# Start of DATA SECTION
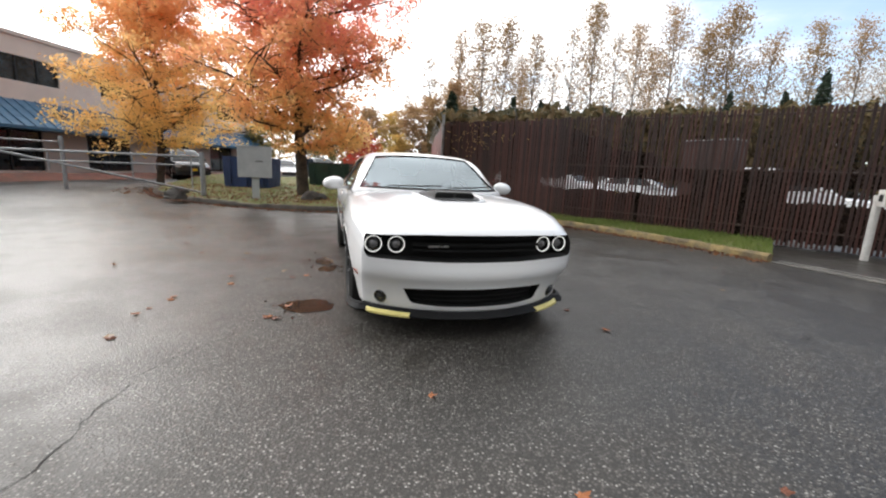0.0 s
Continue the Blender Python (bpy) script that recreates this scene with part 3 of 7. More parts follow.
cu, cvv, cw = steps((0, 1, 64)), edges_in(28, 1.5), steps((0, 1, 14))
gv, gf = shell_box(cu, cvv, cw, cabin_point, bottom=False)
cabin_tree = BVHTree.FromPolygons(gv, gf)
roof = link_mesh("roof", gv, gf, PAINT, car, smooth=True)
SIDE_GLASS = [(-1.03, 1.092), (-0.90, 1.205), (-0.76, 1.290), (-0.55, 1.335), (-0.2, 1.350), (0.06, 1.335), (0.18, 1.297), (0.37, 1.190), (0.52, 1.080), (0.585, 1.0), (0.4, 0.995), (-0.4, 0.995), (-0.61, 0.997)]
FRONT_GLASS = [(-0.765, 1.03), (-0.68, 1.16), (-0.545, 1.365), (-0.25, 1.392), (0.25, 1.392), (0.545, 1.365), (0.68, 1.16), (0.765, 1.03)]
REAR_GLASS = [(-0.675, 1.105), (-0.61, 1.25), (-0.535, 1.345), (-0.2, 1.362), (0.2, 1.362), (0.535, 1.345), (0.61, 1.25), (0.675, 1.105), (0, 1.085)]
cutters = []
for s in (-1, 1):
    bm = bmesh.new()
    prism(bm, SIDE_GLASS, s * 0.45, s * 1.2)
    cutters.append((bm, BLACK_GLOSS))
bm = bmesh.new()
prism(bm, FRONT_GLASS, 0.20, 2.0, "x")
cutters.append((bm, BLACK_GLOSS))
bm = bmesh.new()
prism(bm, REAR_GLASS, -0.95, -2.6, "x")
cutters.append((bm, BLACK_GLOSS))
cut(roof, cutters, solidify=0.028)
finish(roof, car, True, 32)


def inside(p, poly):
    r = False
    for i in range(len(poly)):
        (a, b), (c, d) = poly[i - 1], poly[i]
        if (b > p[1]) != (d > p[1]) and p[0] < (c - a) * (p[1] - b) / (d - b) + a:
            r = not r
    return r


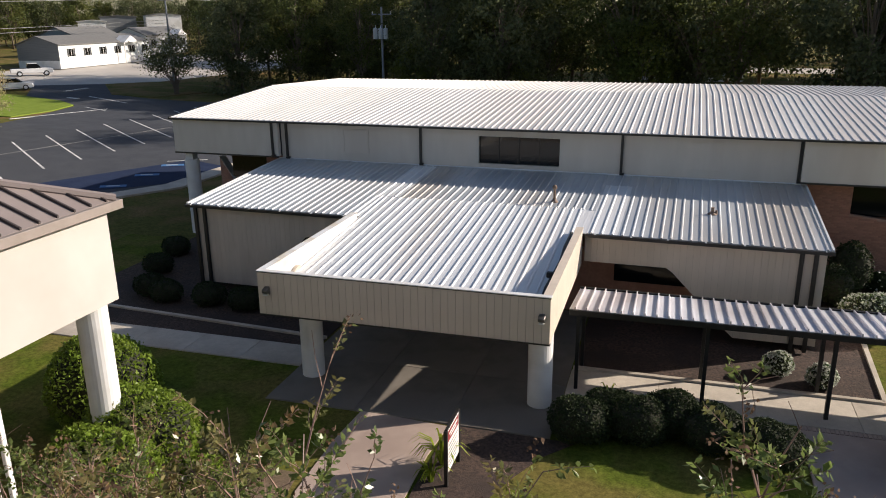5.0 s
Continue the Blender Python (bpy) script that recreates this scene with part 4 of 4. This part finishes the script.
# End of DATA SECTION
**EXERCISE TASK**. Omit the pictures, then quote the rest of the material above exactly.

**SOLUTION FOR THIS PROBLEM**.
0.0 s
Continue the Blender Python (bpy) script that recreates this scene with part 3 of 7. More parts follow.
cu, cvv, cw = steps((0, 1, 64)), edges_in(28, 1.5), steps((0, 1, 14))
gv, gf = shell_box(cu, cvv, cw, cabin_point, bottom=False)
cabin_tree = BVHTree.FromPolygons(gv, gf)
roof = link_mesh("roof", gv, gf, PAINT, car, smooth=True)
SIDE_GLASS = [(-1.03, 1.092), (-0.90, 1.205), (-0.76, 1.290), (-0.55, 1.335), (-0.2, 1.350), (0.06, 1.335), (0.18, 1.297), (0.37, 1.190), (0.52, 1.080), (0.585, 1.0), (0.4, 0.995), (-0.4, 0.995), (-0.61, 0.997)]
FRONT_GLASS = [(-0.765, 1.03), (-0.68, 1.16), (-0.545, 1.365), (-0.25, 1.392), (0.25, 1.392), (0.545, 1.365), (0.68, 1.16), (0.765, 1.03)]
REAR_GLASS = [(-0.675, 1.105), (-0.61, 1.25), (-0.535, 1.345), (-0.2, 1.362), (0.2, 1.362), (0.535, 1.345), (0.61, 1.25), (0.675, 1.105), (0, 1.085)]
cutters = []
for s in (-1, 1):
    bm = bmesh.new()
    prism(bm, SIDE_GLASS, s * 0.45, s * 1.2)
    cutters.append((bm, BLACK_GLOSS))
bm = bmesh.new()
prism(bm, FRONT_GLASS, 0.20, 2.0, "x")
cutters.append((bm, BLACK_GLOSS))
bm = bmesh.new()
prism(bm, REAR_GLASS, -0.95, -2.6, "x")
cutters.append((bm, BLACK_GLOSS))
cut(roof, cutters, solidify=0.028)
finish(roof, car, True, 32)


def inside(p, poly):
    r = False
    for i in range(len(poly)):
        (a, b), (c, d) = poly[i - 1], poly[i]
        if (b > p[1]) != (d > p[1]) and p[0] < (c - a) * (p[1] - b) / (d - b) + a:
            r = not r
    return r


5.0 s
Continue the Blender Python (bpy) script that recreates this scene with part 4 of 4. This part finishes the script.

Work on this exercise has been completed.